L'Italia come gli Usa. Non si è ancora spento lo choc della dichiarazione di default da parte di Detroit (istanza che secondo un giudice del Michigan è da ritirare «in quanto incostituzionale»), che anche da noi si iniziano a fare i conti con le situazioni a rischio. In Italia, a questo proposito, si parla di dissesto finanziario, parola più gentile, ma solo in apparenza, rispetto a default o bancarotta. Si ha uno stato di dissesto quando l'ente non può onorare i debiti o assolvere le funzioni indispensabili di sua competenza.
Per la comunità significa tasse più alte e servizi all'osso anche se, forti in genere di interventi statali (spesso in deroga alle normative), i piani di riequilibrio sono più morbidi rispetto agli Usa. I posti di lavoro delle Pubbliche amministrazioni coinvolte sono salvi (ma non si calcola in queste statistiche il sacrificio dell'indotto o dei contratti a termine) e i servizi comunque garantiti (ma evidentemente ridotti).

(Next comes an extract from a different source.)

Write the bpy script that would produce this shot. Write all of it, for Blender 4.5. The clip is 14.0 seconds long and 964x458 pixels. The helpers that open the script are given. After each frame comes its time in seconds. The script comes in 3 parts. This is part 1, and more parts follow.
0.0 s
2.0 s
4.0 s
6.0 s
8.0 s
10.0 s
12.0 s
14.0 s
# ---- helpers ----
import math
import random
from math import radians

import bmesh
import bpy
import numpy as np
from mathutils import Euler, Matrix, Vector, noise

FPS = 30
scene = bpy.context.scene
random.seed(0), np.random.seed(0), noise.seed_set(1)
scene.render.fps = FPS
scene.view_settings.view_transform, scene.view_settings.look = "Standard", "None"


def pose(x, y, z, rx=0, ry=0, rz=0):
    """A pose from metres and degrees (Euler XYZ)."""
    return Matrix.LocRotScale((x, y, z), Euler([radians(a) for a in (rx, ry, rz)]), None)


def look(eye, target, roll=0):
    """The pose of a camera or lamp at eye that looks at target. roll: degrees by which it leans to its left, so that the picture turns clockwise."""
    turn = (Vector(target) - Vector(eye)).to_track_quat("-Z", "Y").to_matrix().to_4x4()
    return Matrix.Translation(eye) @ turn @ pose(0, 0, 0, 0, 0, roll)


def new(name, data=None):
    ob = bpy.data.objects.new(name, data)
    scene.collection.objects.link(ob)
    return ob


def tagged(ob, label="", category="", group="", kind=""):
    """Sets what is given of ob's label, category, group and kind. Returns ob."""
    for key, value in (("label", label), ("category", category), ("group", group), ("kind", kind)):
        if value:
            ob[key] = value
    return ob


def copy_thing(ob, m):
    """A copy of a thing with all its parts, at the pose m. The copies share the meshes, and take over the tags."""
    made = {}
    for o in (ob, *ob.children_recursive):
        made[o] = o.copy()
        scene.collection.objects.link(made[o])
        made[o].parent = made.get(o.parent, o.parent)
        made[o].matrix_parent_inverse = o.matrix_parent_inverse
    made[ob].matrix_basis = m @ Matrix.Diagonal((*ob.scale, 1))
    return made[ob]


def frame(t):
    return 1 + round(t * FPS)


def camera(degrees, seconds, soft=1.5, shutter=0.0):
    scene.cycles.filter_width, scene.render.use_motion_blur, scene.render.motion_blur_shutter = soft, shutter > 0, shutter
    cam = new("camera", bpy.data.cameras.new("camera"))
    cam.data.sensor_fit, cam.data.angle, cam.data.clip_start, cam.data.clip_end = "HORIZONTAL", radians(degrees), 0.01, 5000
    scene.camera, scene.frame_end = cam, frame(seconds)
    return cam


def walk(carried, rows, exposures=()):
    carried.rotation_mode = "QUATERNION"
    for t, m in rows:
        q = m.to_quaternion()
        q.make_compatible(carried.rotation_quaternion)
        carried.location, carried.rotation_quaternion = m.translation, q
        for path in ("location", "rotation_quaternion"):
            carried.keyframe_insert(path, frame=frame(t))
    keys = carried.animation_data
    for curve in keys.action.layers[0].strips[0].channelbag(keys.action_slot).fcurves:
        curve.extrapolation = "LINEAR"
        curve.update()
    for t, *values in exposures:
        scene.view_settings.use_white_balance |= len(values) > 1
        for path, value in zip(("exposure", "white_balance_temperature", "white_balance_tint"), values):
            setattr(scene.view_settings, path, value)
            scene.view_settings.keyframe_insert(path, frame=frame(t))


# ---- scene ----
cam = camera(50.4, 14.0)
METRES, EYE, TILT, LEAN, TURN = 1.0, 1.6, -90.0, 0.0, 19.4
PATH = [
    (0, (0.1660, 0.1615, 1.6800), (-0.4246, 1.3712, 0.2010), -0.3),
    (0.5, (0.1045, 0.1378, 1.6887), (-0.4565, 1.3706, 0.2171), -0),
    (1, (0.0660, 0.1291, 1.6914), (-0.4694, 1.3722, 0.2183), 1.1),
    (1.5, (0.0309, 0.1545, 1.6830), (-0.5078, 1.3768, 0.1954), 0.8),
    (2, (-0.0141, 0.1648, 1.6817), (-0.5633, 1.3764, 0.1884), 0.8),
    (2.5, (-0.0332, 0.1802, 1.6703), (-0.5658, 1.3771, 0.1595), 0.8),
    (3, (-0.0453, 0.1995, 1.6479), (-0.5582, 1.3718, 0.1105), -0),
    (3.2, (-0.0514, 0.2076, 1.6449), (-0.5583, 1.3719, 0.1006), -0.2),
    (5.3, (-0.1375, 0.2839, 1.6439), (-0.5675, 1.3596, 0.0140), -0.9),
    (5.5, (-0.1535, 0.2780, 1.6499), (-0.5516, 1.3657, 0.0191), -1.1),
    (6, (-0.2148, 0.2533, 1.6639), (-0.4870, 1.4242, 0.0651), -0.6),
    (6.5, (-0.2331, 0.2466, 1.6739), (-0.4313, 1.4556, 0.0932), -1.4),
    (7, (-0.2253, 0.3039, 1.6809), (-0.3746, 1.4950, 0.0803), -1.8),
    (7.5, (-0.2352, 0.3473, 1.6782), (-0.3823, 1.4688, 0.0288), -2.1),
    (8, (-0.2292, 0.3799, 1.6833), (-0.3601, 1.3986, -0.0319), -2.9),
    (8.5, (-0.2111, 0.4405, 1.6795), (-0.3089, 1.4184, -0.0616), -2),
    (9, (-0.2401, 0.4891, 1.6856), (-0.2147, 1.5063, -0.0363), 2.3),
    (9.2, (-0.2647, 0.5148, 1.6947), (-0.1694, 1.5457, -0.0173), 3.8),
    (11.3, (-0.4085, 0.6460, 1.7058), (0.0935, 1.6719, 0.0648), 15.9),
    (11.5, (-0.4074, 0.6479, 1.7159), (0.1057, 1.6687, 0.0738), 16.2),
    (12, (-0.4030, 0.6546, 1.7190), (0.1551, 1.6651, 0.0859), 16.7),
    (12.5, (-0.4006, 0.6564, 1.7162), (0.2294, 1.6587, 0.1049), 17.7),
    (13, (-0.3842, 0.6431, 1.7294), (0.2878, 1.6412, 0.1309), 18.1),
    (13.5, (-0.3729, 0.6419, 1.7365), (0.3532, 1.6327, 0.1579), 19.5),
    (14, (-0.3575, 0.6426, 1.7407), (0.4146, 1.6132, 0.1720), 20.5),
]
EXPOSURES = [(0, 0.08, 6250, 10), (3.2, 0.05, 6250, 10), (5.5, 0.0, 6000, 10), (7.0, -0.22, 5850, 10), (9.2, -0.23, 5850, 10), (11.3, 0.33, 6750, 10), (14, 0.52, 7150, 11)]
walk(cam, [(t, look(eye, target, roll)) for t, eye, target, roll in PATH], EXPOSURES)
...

Il 2013, però, potrebbe essere un annus horribilis su questo fronte. A dichiararlo è stato, in più di un'occasione, il ministro Graziano Delrio, l'ex presidente di Anci (Associazione nazionale dei comuni italiani al cui vertice è, da questo mese, Piero Fassino), che ha parlato di una cinquantina di richieste di pre-dissesto da parte di alcune grandi città, tra cui capoluoghi di provincia.
Complice la spending review, la rigida normativa che disciplina il patto di stabilità e la recessione, il pericolo che su tutto il perimetro della Penisola divampino le insolvenza degli enti locali è elevato. Lo si vede anche nei numeri: negli ultimi due anni le richieste di commissariamento sono passate da una-due l'anno a 25.
Complessivamente, dall'entrata in vigore della normativa, nel 1989 (data in cui per decreto legge è stato introdotto nel nostro ordinamento l'istituto del dissesto finanziario), sono stati 460 i comuni finiti ko, di cui la maggior parte in Calabria (131) e in Campania (121). Altri potrebbero seguire, rapidamente. A guardare i dati di bilancio della Pubblica amministrazione, si rischia un vero terremoto.
A fine 2011 i residui attivi (ovvero i crediti accertati ma non riscossi entro l'anno e iscritti, nonostante questo, tra gli attivi di bilancio) sfioravano i 16 miliardi. Non solo: in 20 capoluoghi di provincia queste poste rappresentavano buna parte del bilancio e in 15 capoluoghi i residui attivi superavano addirittura le entrate. Certo, in attesa di verificare i bilanci 2012, la situazione può essere anche cambiata. Ma visto lo stato di crisi attuale, non è il caso di essere troppo ottimisti. E il dato rappresenta un termometro chiaro dello stato di salute dei capoluoghi di provincia (e di conseguenza dei Comuni). Il significato è presto detto: i residui attivi costituiscono entrate solo ipotetiche, ma a bilancio è come se fossero poste attive e si confrontano con spese reali
ovvero il rischio buchi è enorme. E il dissesto può essere nell'aria. Esattamente come accaduto un anno fa per Alessandria, il primo capoluogo i provincia la cui insolvenza è stata accertata dalla Corte dei conti, e prima ancora per Taranto o Enna, solo per rimanere sui casi emblematici.